Their relationship started normally. Both were single, although one had been married before. Both enjoyed their first date, a trip to the circus. A circus is always so much fun. When the night was over, both knew there would be more time spent together. They dated for 6 months before marriage was discussed. Both knew they were in love, hell they did not have sex for the first 3 months (That's separate story for later). The wedding date was set for 3 months later. It was an uneventful wedding.

Their courtship lasted 9 months, sounds like waiting for a baby. Marriage was so new and exciting. Even though one had been married before, it was nothing like this. The other was in heaven with this new life. The honeymoon lasted 5 years. Then differences began to drive a wedge between them. Disagreement became more common and intense. Much time was spent in separate rooms. The words "I love you" were not spoken again. In fact, "I don't love you anymore" was most often heard. Sex became a distant memory. They spent as much time apart as possible without actual separation. Several months passed before they decided to separate. Both prepared mentally for divorce and the financial consequences.

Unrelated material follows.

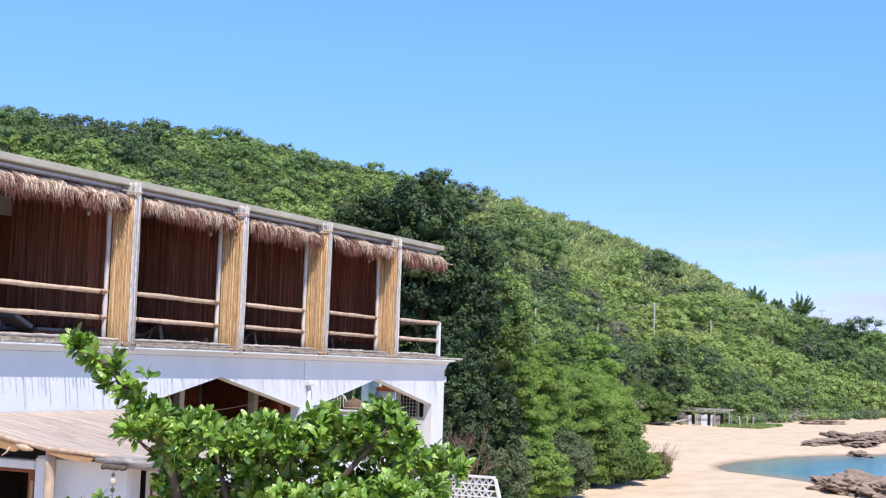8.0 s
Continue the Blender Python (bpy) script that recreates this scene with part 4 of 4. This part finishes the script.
def near_tree():
    rng = np.random.default_rng(31)
    tree = thing("broadleaf_tree", "glossy green broad-leaved tree in front of the house", "tree", at=(0, 0, 0))
    p0, along, deep = np.array([-6.37, -7.86]), np.array([1.64, -2.46]), np.array([0.832, 0.555])
    spot = lambda u, w, z: (*(p0 + along * u + deep * w), z)
    limb = [(0.34, 0.1, -1.5), (0.30, 0.05, -1.0), (0.24, 0.0, -0.60), (0.16, 0.0, -0.31), (0.10, 0.0, -0.15), (0.035, 0.0, -0.03)]
    part("trunk", Shape().tube([spot(0.52, 0.3, -3.4), spot(0.50, 0.25, -2.6), spot(0.48, 0.2, -1.9), spot(0.50, 0.15, -1.3)], [0.13, 0.10, 0.085, 0.06], 10), BARK, tree, smooth=True)
    part("limb", Shape().tube([spot(0.48, 0.2, -1.9)] + [spot(*p) for p in limb], [0.07, 0.05, 0.04, 0.032, 0.025, 0.018, 0.008], 8), BARK, tree, smooth=True)
    for u, z in ((0.62, -0.7), (0.82, -0.6), (0.95, -1.0), (0.40, -0.8)):
        part("limb", Shape().tube([spot(0.49, 0.2, -1.7), spot((0.49 + u) / 2, 0.1, (z - 1.7) / 2 - 0.05), spot(u, rng.uniform(-0.3, 0.3), z)], [0.05, 0.03, 0.012], 7), BARK, tree, smooth=True)
    cen, axes = [], []
    for k in range(84):
        t = 1.3 * (k + rng.random()) / 84
        u = 0.044 + 0.235 * t
        z = float(np.interp(u, [0.0, 0.09, 0.16, 0.24, 0.34], [0.04, -0.145, -0.33, -0.57, -0.93]))
        wide = 0.020 + 0.056 * min(1.0, t * 2.5)
        o = rng.normal(0, wide, 3)
        cen.append(np.array(spot(u, o[0], z + o[1] * 0.9)))
        axes.append(np.array([*(along * (-0.10 + o[2] * 2) + deep * o[0] * 6), 0.35 + o[1] * 8]) + rng.normal(0, 0.25, 3))
    tops = ([0.20, 0.26, 0.33, 0.42, 0.52, 0.58, 0.66, 0.72, 0.80, 0.86, 0.92, 0.97, 1.03], [-0.62, -0.50, -0.56, -0.62, -0.60, -0.63, -0.54, -0.58, -0.48, -0.62, -0.80, -0.81, -0.84])
    # a spreading roof of leaf sprays, a thin dark under-storey in its shade, and a lower tier reaching forward
    domes = []
    for tier, tries in (("roof", 7000), ("under", 7000), ("skirt", 900)):
        for _ in range(tries):
            rd = rng.uniform(0.08, 0.15)
            if tier == "roof":
                u, w = rng.uniform(0.20, 1.02), rng.uniform(-0.30, 0.85)
                edge = min(u - 0.19, 1.04 - u) / 0.12
                if abs(w - 0.1) > 0.30 + 0.55 * min(1.0, edge):
                    continue
                z = float(np.interp(u, *tops)) + 0.04 * math.sin(u * 40) - 0.20 * (w - 0.1) ** 2 - rd * 0.9 - rng.random() ** 1.5 * 0.09
                lean = np.array([*(along * (u - 0.58) * 0.3 + deep * (w - 0.35) * 0.7), 0.9])
            elif tier == "under":
                u, low = rng.uniform(0.23, 1.0), rng.uniform(0.20, 1.30)
                w = -0.20 + 0.50 * low + rng.random() * 0.60
                z = float(np.interp(u, *tops)) - low
                rd *= 1.25
                if u < 0.25 + 0.12 * max(0.0, -0.85 - z) or (u > 0.88 and z < -0.95):
                    continue
                lean = np.array([*(deep * -0.6), 0.2])
            else:
                u, w = rng.uniform(0.52, 0.93), rng.uniform(-0.85, -0.45)
                z = -1.10 + 0.45 * (u - 0.68) - 0.25 * (w + 0.5) ** 2 - rng.random() * 0.20
                lean = np.array([*(along * (u - 0.7) * 0.3 - deep * 0.4), 0.9])
            if u > 0.985 or (u > 0.92 and (z < -0.97 or rd > 0.11)):
                continue
            p = np.array(spot(u, w, z))
            gap = (0.84 if low < 0.75 else 0.62) if tier == "under" else 0.72
            if all(np.sum((p - q) ** 2) > (gap * (rd + e)) ** 2 for q, e, _ in domes):
                domes.append((p, rd, lean))
    for p, rd, lean in domes:
        for _ in range(int(rng.integers(5, 9))):
            d = unit(rng.normal(0, 0.8, 3) + lean * 1.1)
            cen.append(p + d * rd * rng.uniform(0.55, 1.0))
            axes.append(d + np.array([0, 0, 0.35]) + rng.normal(0, 0.2, 3))
        stem = (Vector(spot(0.49, 0.35, -1.5)) - Vector(p)).normalized() * 0.16
        part("branchlet", Shape().tube([Vector(p) + stem, Vector(p) + stem * 0.5 - Vector((0, 0, 0.01)), Vector(p)], [0.007, 0.006, 0.004], 5), BARK, tree, smooth=True)
    for _ in range(10):
        u, w = rng.uniform(0.05, 0.17), rng.normal(0, 0.12)
        cen.append(np.array(spot(u, w, rng.uniform(-1.36, -1.18))))
        axes.append(np.array([*(along * -0.1), 0.8]) + rng.normal(0, 0.3, 3))
    frames = whorls(cen, axes, 9, 0.116, rng, (15, 90))
    base = broad_leaf_mesh(0.37)
    frames.sort(key=lambda f: f.translation.dot(Vector((0.832, 0.555, -0.35))))
    one = raw_mesh("leaf", *base, LEAF_BIG)
    one.polygons.foreach_set("use_smooth", np.ones(len(one.polygons), bool))
    for f in frames[:290]:
        ob = new("leaf", one)
        ob.parent = tree
        ob.matrix_basis = f
    joined_leaves("foliage", base, frames[290:], LEAF_BIG, tree)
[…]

In times of distress, we seek a confidant. With this couple one found a same sex confidant, the other opposite sex. The actual words of both people will never be known, but the result changed several lives.

Through mutual respect, one decided to move out. The other helped with the arrangements. Parting as friends so seldom happens. Both knew the blame was equally shared. The one who stayed told the other to come back any time and start over. Throughout their problems, both communicated with feeling, but one had a difficult decision to make later.

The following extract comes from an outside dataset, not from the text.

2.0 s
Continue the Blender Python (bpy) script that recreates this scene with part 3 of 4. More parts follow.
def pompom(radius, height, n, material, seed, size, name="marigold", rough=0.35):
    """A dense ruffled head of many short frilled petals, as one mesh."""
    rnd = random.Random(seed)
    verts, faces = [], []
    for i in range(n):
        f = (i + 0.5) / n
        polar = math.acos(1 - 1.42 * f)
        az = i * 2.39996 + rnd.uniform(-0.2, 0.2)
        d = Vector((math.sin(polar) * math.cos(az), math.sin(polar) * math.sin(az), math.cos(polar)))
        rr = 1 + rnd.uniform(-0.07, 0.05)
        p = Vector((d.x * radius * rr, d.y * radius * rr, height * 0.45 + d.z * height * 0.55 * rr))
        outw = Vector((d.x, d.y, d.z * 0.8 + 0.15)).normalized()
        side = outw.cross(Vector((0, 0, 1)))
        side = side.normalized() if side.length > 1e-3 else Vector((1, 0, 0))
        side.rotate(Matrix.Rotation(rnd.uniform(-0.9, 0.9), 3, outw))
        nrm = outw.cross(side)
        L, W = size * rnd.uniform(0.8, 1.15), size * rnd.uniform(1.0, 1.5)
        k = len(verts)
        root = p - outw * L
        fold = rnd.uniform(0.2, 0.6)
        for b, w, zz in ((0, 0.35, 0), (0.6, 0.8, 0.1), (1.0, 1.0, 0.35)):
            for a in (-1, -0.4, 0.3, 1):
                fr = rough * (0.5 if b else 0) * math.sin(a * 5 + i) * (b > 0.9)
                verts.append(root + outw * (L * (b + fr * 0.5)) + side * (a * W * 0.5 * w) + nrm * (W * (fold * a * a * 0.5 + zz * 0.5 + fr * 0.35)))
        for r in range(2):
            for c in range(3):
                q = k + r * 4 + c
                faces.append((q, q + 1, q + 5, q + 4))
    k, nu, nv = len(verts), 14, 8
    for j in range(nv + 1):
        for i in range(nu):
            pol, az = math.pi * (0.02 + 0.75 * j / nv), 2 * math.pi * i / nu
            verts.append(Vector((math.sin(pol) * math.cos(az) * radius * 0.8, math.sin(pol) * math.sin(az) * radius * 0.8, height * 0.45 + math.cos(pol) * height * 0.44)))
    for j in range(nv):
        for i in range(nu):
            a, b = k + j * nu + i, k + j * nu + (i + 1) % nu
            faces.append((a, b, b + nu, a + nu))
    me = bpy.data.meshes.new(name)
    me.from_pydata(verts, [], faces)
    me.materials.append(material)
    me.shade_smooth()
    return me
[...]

The opposite sex confidant became a good friend then a growing love. When the divorce was done, there would be a new couple already formed. They had dated secretly, enjoying the limited time they had for each date. Their relationship was now full love. The path of their lives seemed clear, but fate had a hidden trump card.

At the last moment, just as an apartment lease was being signed, there was a change of heart. The marriage was worth saving, the other person too important. Love returned to one heart seeking the other. One wanted to return, the other unsure how to accept. What of the new love for the confidant? Decisions, decisions. Rips your heart in two just thinking about it.

For a while there was a dangerous situation. The spouse and confidant shared the same person. Hard for one to decide. Dangerous for all involved. Both spouse and confidant knew it could not continue, yet afraid of the future. After much soul searching, crying, and second thoughts, the spouse decided to say yes to the reconciliation and leave the confidant behind. This couple is still married today, so the decision was correct. Or was it? When the two last meet, by chance in a restaurant, the conversation left no question both knew the door was still open even though both were in long term relationships with other persons.

Why would a person end a relationship with love, comfort, and a new beginning to return to uncertainty, discord, and unknown future just to retry an already failed marriage?  No week goes by without the thought of what might have been crossing one mind. Why was the decision to retry made so late? What guides us to those decisions? Anybody? Anything? Is our life planned from the moment of birth? Are we merely guided and left to live with our decisions? Or are we left completely alone to decide everything for ourselves? Most all religions and beliefs teach us we are not alone. I am certain I am not alone. But to what extent do we live life for ourselves? Are we in control, guided, or ignored?